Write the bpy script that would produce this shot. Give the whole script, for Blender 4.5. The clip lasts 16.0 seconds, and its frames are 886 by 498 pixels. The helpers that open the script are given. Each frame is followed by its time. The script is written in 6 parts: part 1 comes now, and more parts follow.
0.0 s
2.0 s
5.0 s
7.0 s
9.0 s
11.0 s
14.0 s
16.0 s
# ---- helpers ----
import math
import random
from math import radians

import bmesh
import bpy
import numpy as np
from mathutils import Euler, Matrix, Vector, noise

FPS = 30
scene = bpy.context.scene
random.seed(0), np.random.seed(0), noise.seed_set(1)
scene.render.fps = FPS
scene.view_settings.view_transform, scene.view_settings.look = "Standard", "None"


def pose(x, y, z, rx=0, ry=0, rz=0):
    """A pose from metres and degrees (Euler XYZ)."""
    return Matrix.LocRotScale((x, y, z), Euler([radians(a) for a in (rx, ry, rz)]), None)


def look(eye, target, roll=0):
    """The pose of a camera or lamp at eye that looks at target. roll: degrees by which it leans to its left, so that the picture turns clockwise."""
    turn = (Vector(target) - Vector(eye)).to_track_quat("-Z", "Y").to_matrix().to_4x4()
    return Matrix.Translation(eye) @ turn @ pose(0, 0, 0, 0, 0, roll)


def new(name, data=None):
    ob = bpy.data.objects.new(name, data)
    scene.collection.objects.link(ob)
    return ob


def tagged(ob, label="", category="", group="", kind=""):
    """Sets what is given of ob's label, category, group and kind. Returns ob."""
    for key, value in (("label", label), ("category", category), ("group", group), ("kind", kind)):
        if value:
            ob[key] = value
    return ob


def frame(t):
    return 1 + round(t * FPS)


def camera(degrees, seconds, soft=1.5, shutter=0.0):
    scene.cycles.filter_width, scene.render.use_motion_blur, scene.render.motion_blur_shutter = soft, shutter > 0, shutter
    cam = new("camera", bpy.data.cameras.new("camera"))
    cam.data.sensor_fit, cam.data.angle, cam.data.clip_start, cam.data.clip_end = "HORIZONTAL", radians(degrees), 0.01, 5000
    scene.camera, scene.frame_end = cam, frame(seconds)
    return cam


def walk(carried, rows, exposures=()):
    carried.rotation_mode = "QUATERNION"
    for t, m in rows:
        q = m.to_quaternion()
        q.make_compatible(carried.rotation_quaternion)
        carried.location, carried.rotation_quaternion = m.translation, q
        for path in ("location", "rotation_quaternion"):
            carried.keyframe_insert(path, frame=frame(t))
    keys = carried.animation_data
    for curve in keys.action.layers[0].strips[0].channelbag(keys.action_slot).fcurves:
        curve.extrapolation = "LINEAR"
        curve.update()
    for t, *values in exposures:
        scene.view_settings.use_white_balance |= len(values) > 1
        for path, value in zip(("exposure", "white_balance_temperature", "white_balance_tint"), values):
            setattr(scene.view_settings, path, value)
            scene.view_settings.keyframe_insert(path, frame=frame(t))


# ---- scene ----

• • •

▶ [Written task]:
Retype verbatim the lines that run from the line containing "return 1 + round(t * FPS)" to the line containing "scene.view_settings.use_white_balance |= len(values)", both inclusive, and no others.

▶ [Response]:
    return 1 + round(t * FPS)


def camera(degrees, seconds, soft=1.5, shutter=0.0):
    scene.cycles.filter_width, scene.render.use_motion_blur, scene.render.motion_blur_shutter = soft, shutter > 0, shutter
    cam = new("camera", bpy.data.cameras.new("camera"))
    cam.data.sensor_fit, cam.data.angle, cam.data.clip_start, cam.data.clip_end = "HORIZONTAL", radians(degrees), 0.01, 5000
    scene.camera, scene.frame_end = cam, frame(seconds)
    return cam


def walk(carried, rows, exposures=()):
    carried.rotation_mode = "QUATERNION"
    for t, m in rows:
        q = m.to_quaternion()
        q.make_compatible(carried.rotation_quaternion)
        carried.location, carried.rotation_quaternion = m.translation, q
        for path in ("location", "rotation_quaternion"):
            carried.keyframe_insert(path, frame=frame(t))
    keys = carried.animation_data
    for curve in keys.action.layers[0].strips[0].channelbag(keys.action_slot).fcurves:
        curve.extrapolation = "LINEAR"
        curve.update()
    for t, *values in exposures:
        scene.view_settings.use_white_balance |= len(values) > 1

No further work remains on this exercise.